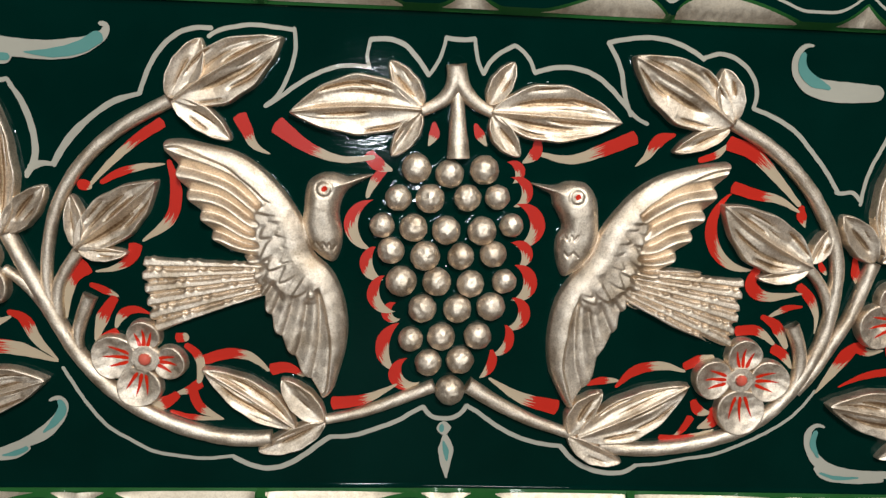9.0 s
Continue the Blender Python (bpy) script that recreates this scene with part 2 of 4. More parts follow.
def stop(s, half):
    """A gilded stop between two chamfers: two facets that meet in a ridge."""
    for way in (-1, 1):
        v, f = [], []
        for i in range(9):
            u = i / 8
            t = s + way * half * u
            p, nm = opening(t)
            d = max(0.05, depth(t) - 0.4)
            for j in range(4):
                o = green(s) + d * j / 3
                q = p + nm * o
                v.append(at(q[0], q[1], slope_height(o, t) + 0.3 + 2.6 * (1 - u) ** 1.5 * (0.4 + 0.6 * (1 - j / 3))))
            if i:
                for j in range(3):
                    a, b = (i - 1) * 4 + j, i * 4 + j
                    f.append((a, b, b + 1, a + 1))
        part("gilded_stop", mesh_of("gilded_stop", v, f, [LEAFGOLD], smooth=False), FRAME, "gold leaf diamond stop")


for s0, s1, _, _ in CHAMFERS:
    facet(s0 + 1, s1 - 1, LEAFGOLD)
for s0, _ in STOPS:
    stop(s0, 17)


# ---------- painted work ----------
def ribbon(name, points, widths, mat, h, parent, label="", red=None, blunt=1.0, finish=1.0):
    """A brush line of changing width with round ends; blunt: how square its start is left."""
    line_at = flowing(points)
    n = len(line_at)
    w = spread_over(widths, n)
    for _ in range(max(4, n // 12)):
        w[1:-1] = 0.25 * w[:-2] + 0.5 * w[1:-1] + 0.25 * w[2:]
    half = w / 2
    side = sides(line_at)
    run = np.concatenate([[0], np.cumsum(np.linalg.norm(np.diff(line_at, axis=0), axis=1))])
    start = np.clip(run / np.maximum(half * blunt, 0.05), 0, 1)
    end = np.clip((run[-1] - run) / np.maximum(half * finish, 0.05), 0, 1)
    half = half * np.sqrt(np.clip(1 - (1 - start) ** 2, 0.02, 1)) * np.sqrt(np.clip(1 - (1 - end) ** 2, 0.02, 1))
    v, f, uv = [], [], []
    rag = random.random() * 9
    for i in range(n):
        for j in (-1, -0.4, 0.4, 1):
            e = half[i] + 0.08 * math.sin(run[i] * 0.6 + rag + 2 * j) * min(1, half[i])
            q = line_at[i] + side[i] * e * j
            v.append(at(q[0], q[1], h))
            uv.append((run[i] / run[-1] + (0.5 - red if red is not None else 0), 0.5 + 0.5 * j + rag))
        if i:
            for k in range(3):
                a, b = (i - 1) * 4 + k, i * 4 + k
                f.append((a, b, b + 1, a + 1))
    return part(name, mesh_of(name, v, f, [mat], uv), parent, label)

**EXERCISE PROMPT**
Write out the listing word for word, omitting the pictures it holds.

**ANSWER IN FULL**
9.0 s
Continue the Blender Python (bpy) script that recreates this scene with part 2 of 4. More parts follow.
def stop(s, half):
    """A gilded stop between two chamfers: two facets that meet in a ridge."""
    for way in (-1, 1):
        v, f = [], []
        for i in range(9):
            u = i / 8
            t = s + way * half * u
            p, nm = opening(t)
            d = max(0.05, depth(t) - 0.4)
            for j in range(4):
                o = green(s) + d * j / 3
                q = p + nm * o
                v.append(at(q[0], q[1], slope_height(o, t) + 0.3 + 2.6 * (1 - u) ** 1.5 * (0.4 + 0.6 * (1 - j / 3))))
            if i:
                for j in range(3):
                    a, b = (i - 1) * 4 + j, i * 4 + j
                    f.append((a, b, b + 1, a + 1))
        part("gilded_stop", mesh_of("gilded_stop", v, f, [LEAFGOLD], smooth=False), FRAME, "gold leaf diamond stop")


for s0, s1, _, _ in CHAMFERS:
    facet(s0 + 1, s1 - 1, LEAFGOLD)
for s0, _ in STOPS:
    stop(s0, 17)


# ---------- painted work ----------
def ribbon(name, points, widths, mat, h, parent, label="", red=None, blunt=1.0, finish=1.0):
    """A brush line of changing width with round ends; blunt: how square its start is left."""
    line_at = flowing(points)
    n = len(line_at)
    w = spread_over(widths, n)
    for _ in range(max(4, n // 12)):
        w[1:-1] = 0.25 * w[:-2] + 0.5 * w[1:-1] + 0.25 * w[2:]
    half = w / 2
    side = sides(line_at)
    run = np.concatenate([[0], np.cumsum(np.linalg.norm(np.diff(line_at, axis=0), axis=1))])
    start = np.clip(run / np.maximum(half * blunt, 0.05), 0, 1)
    end = np.clip((run[-1] - run) / np.maximum(half * finish, 0.05), 0, 1)
    half = half * np.sqrt(np.clip(1 - (1 - start) ** 2, 0.02, 1)) * np.sqrt(np.clip(1 - (1 - end) ** 2, 0.02, 1))
    v, f, uv = [], [], []
    rag = random.random() * 9
    for i in range(n):
        for j in (-1, -0.4, 0.4, 1):
            e = half[i] + 0.08 * math.sin(run[i] * 0.6 + rag + 2 * j) * min(1, half[i])
            q = line_at[i] + side[i] * e * j
            v.append(at(q[0], q[1], h))
            uv.append((run[i] / run[-1] + (0.5 - red if red is not None else 0), 0.5 + 0.5 * j + rag))
        if i:
            for k in range(3):
                a, b = (i - 1) * 4 + k, i * 4 + k
                f.append((a, b, b + 1, a + 1))
    return part(name, mesh_of(name, v, f, [mat], uv), parent, label)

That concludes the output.